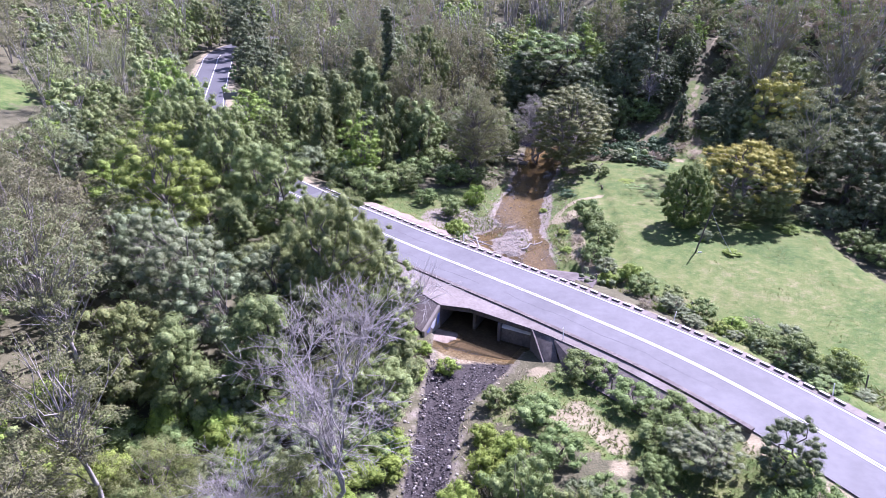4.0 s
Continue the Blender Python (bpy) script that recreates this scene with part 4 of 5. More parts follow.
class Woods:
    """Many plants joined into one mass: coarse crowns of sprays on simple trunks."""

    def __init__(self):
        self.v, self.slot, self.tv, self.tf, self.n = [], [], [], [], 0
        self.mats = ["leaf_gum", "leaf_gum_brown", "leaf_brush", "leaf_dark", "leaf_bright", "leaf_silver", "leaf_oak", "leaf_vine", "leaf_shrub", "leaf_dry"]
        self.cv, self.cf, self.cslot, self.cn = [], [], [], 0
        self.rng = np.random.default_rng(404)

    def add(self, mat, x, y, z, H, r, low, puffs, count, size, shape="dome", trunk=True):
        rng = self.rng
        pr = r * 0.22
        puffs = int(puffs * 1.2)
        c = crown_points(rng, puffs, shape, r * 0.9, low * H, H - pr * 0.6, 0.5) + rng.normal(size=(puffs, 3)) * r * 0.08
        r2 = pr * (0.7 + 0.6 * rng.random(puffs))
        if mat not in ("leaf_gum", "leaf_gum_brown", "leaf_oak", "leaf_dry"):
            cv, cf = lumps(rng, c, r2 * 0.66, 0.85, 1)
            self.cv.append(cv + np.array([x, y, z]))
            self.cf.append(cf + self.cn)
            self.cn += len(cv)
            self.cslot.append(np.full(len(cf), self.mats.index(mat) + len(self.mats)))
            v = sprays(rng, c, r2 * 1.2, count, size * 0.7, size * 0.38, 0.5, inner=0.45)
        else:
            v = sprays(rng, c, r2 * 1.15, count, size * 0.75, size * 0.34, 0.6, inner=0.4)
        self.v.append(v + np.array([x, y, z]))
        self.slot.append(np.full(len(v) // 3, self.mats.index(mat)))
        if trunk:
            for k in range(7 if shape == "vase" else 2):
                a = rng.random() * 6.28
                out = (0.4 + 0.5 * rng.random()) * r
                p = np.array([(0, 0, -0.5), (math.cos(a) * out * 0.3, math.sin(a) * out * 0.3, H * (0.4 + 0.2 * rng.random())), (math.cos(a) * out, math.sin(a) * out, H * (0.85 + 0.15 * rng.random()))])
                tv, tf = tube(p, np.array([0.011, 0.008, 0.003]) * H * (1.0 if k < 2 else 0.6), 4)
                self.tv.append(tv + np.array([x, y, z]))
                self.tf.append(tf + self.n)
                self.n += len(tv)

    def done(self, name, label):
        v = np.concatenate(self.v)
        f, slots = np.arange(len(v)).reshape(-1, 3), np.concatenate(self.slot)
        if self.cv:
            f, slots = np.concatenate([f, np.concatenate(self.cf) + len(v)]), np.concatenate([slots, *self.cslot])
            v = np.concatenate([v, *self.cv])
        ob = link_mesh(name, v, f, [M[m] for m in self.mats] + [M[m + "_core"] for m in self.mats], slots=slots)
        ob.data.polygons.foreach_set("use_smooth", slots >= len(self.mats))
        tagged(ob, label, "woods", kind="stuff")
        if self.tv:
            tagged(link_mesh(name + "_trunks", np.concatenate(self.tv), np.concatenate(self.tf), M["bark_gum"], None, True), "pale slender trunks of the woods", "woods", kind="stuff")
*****
Goal of the exercise: Reproduce the material above exactly, first line through the line that contains "plants joined into", minus the pictures.

Problem solution:
4.0 s
Continue the Blender Python (bpy) script that recreates this scene with part 4 of 5. More parts follow.
class Woods:
    """Many plants joined into one mass: coarse crowns of sprays on simple trunks."""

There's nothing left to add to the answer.